▶ Exercise brief: From the first line of the listing below, retype each line up to and including the one with "0.001), WHITE, hatch)"; pictures stay out.

▶ Information provided:
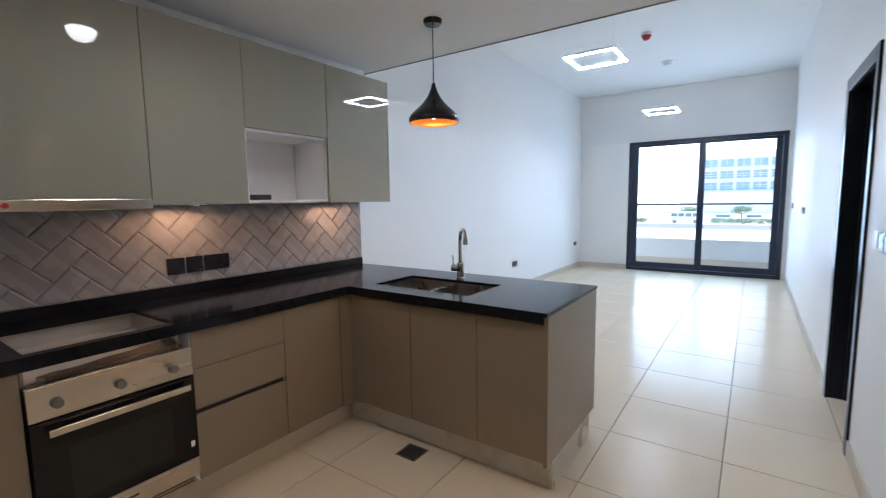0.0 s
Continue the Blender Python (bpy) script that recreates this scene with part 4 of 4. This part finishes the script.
hatch = thing("ceiling_vent", (2.42, 4.1, LOW), "white square ceiling vent in the kitchen", "vent")
part("frame", slab("z", LOW - 0.010, 0.0095, 2.0, 2.45, 3.80, 4.25, [(2.03, 2.42, 3.83, 4.22)]), WHITE, hatch)
for k in range(7):
    part("slat", box((2.031, 3.845 + k * 0.054, LOW - 0.008), (2.419, 3.875 + k * 0.054, LOW - 0.003), 0.001), WHITE, hatch)

# ---- tiles ----
def chamfered(w, d, h, c):
    """A tile with its own chamfered edge, its top at z = 0."""
    me = bpy.data.meshes.new("tile")
    a, b = w / 2, d / 2
    co = [(-a, -b, -h), (a, -b, -h), (a, b, -h), (-a, b, -h), (-a, -b, -c), (a, -b, -c), (a, b, -c), (-a, b, -c), (c - a, c - b, 0), (a - c, c - b, 0), (a - c, b - c, 0), (c - a, b - c, 0)]
    faces = [(8, 9, 10, 11)] + [(k + o, (k + 1) % 4 + o, (k + 1) % 4 + o + 4, k + o + 4) for o in (0, 4) for k in range(4)]
    me.from_pydata(co, [], faces)
    return me


TILE_CACHE = {}


def lay_tiles(parent, x0, x1, y0, y1, ox, oy, sx, sy, mat, z=0.0, gap=0.0036):
    cut_x = [x0] + [ox + k * sx for k in range(-40, 60) if x0 + 0.01 < ox + k * sx < x1 - 0.01] + [x1]
    cut_y = [y0] + [oy + k * sy for k in range(-40, 60) if y0 + 0.01 < oy + k * sy < y1 - 0.01] + [y1]
    for a, b in zip(cut_x, cut_x[1:]):
        for c, d in zip(cut_y, cut_y[1:]):
            key = (round(b - a - gap, 3), round(d - c - gap, 3), mat.name)
            if key not in TILE_CACHE:
                TILE_CACHE[key] = chamfered(key[0], key[1], 0.006, 0.0012)
                TILE_CACHE[key].materials.append(mat)
            ob = new("tile", TILE_CACHE[key])
            ob.parent = parent
            ob.location = ((a + b) / 2, (c + d) / 2, z + random.uniform(-0.0002, 0.0002))


OX, OY, SX, SY = 1.762, 4.746, 0.584, 0.592
lay_tiles(floor, SPLASH_X, RIGHT, 0.90, FAR, OX, OY, SX, SY, TILE)
lay_tiles(floor, LEFT, SPLASH_X, SPLASH_END, FAR, OX, OY, SX, SY, TILE)
lay_tiles(floor, RIGHT, 5.50, 1.955, 2.813, OX, OY, SX, SY, TILE)
lay_tiles(floor, 4.888, 5.50, 2.813, 3.30, OX, OY, SX, SY, TILE)
lay_tiles(floor, 5.50, 7.43, 1.91, 4.20, 7.0, 2.463, 0.6, 0.601, DIM_STORE_TILE)
lay_tiles(floor, RIGHT, 5.90, 3.775, 4.492, 4.3, 4.2, 0.6, 0.6, TILE)
lay_tiles(floor, RIGHT + 0.17, 5.90, 4.492, 5.45, 4.3, 4.2, 0.6, 0.6, TILE)
lay_tiles(floor, RIGHT, 5.40, 5.825, 6.645, 4.3, 5.95, 0.6, 0.6, TILE)

# brown bathroom wall tiles
for r in range(8):
    for c in range(3):
        key = ("bath", c, r == 0)
        tall = 0.248 if r == 0 else 0.289
        x = RIGHT + 0.175 + (0, 0.9, 1.5)[c]
        w = (0.9, 0.6, 0.12)[c]
        if key not in TILE_CACHE:
            TILE_CACHE[key] = chamfered(w - 0.003, tall - 0.004, 0.006, 0.0012)
            TILE_CACHE[key].materials.append(BATH_TILE)
        ob = new("wall_tile", TILE_CACHE[key])
        ob.parent = bath_wall
        ob.matrix_local = pose(x + w / 2, 5.4445, 0.126 if r == 0 else 0.1055 + r * 0.289, 90, 0, 0)

# herringbone splashback
splash = structure("splashback", box((SPLASH_X + 0.0003, 1.82, 0.9585), (SPLASH_X + 0.008, SPLASH_END, 1.405)), SPLASH_GROUT, "grey herringbone splashback of bevelled tiles", "splashback")


def clip(poly, y0, y1, z0, z1):
    for axis, lim, sign in ((0, y0, 1), (0, y1, -1), (1, z0, 1), (1, z1, -1)):
        out = []
        for k, p in enumerate(poly):
            q = poly[(k + 1) % len(poly)]
            dp, dq = sign * (p[axis] - lim), sign * (q[axis] - lim)
            if dp >= 0:
                out.append(p)
            if dp * dq < 0:
                t = dp / (dp - dq)
                out.append((p[0] + t * (q[0] - p[0]), p[1] + t * (q[1] - p[1])))
        poly = out
        if len(poly) < 3:
            return []
    return poly


def splash_tile(poly, lift):
    cy, cz = sum(p[0] for p in poly) / len(poly), sum(p[1] for p in poly) / len(poly)
    reach = max(0.015, min(math.hypot(p[0] - cy, p[1] - cz) for p in poly))
    shrink = max(0.4, 1 - 0.0095 / reach)
    n = len(poly)
    co = [(0, p[0] - cy, p[1] - cz) for p in poly] + [(0.004, p[0] - cy, p[1] - cz) for p in poly] + [(lift, (p[0] - cy) * shrink, (p[1] - cz) * shrink) for p in poly]
    faces = [tuple(range(2 * n, 3 * n))] + [(k + o, (k + 1) % n + o, (k + 1) % n + o + n, k + o + n) for o in (0, n) for k in range(n)]
    me = bpy.data.meshes.new("splash_tile")
    me.from_pydata(co, [], faces)
    me.materials.append(SPLASH)
    ob = new("splash_tile", me)
    ob.parent = splash
    ob.location = (SPLASH_X + 0.0075, cy, cz)


UNIT, g = 0.102, 0.0012
for i in range(-45, 46):
    for j in range(-45, 46):
        k = (i - j) % 4
        if k == 0:
            rect = (i, j, i + 2, j + 1)
        elif k == 3:
            rect = (i, j, i + 1, j + 2)
        else:
            continue
        a, b, c, d = (rect[0] * UNIT + g, rect[1] * UNIT + g, rect[2] * UNIT - g, rect[3] * UNIT - g)
        r2 = math.sqrt(0.5)
        poly = [((u - v) * r2 + 3.86, (u + v) * r2 + 1.20) for u, v in ((a, b), (c, b), (c, d), (a, d))]
        poly = clip(poly, 2.3, SPLASH_END - 0.001, 0.960, 1.404)
        if poly:
            area = abs(sum(p[0] * q[1] - q[0] * p[1] for p, q in zip(poly, poly[1:] + poly[:1]))) / 2
            if area > 0.0003:
                splash_tile(poly, 0.0075)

▶ Result of this exercise:
0.0 s
Continue the Blender Python (bpy) script that recreates this scene with part 4 of 4. This part finishes the script.
hatch = thing("ceiling_vent", (2.42, 4.1, LOW), "white square ceiling vent in the kitchen", "vent")
part("frame", slab("z", LOW - 0.010, 0.0095, 2.0, 2.45, 3.80, 4.25, [(2.03, 2.42, 3.83, 4.22)]), WHITE, hatch)
for k in range(7):
    part("slat", box((2.031, 3.845 + k * 0.054, LOW - 0.008), (2.419, 3.875 + k * 0.054, LOW - 0.003), 0.001), WHITE, hatch)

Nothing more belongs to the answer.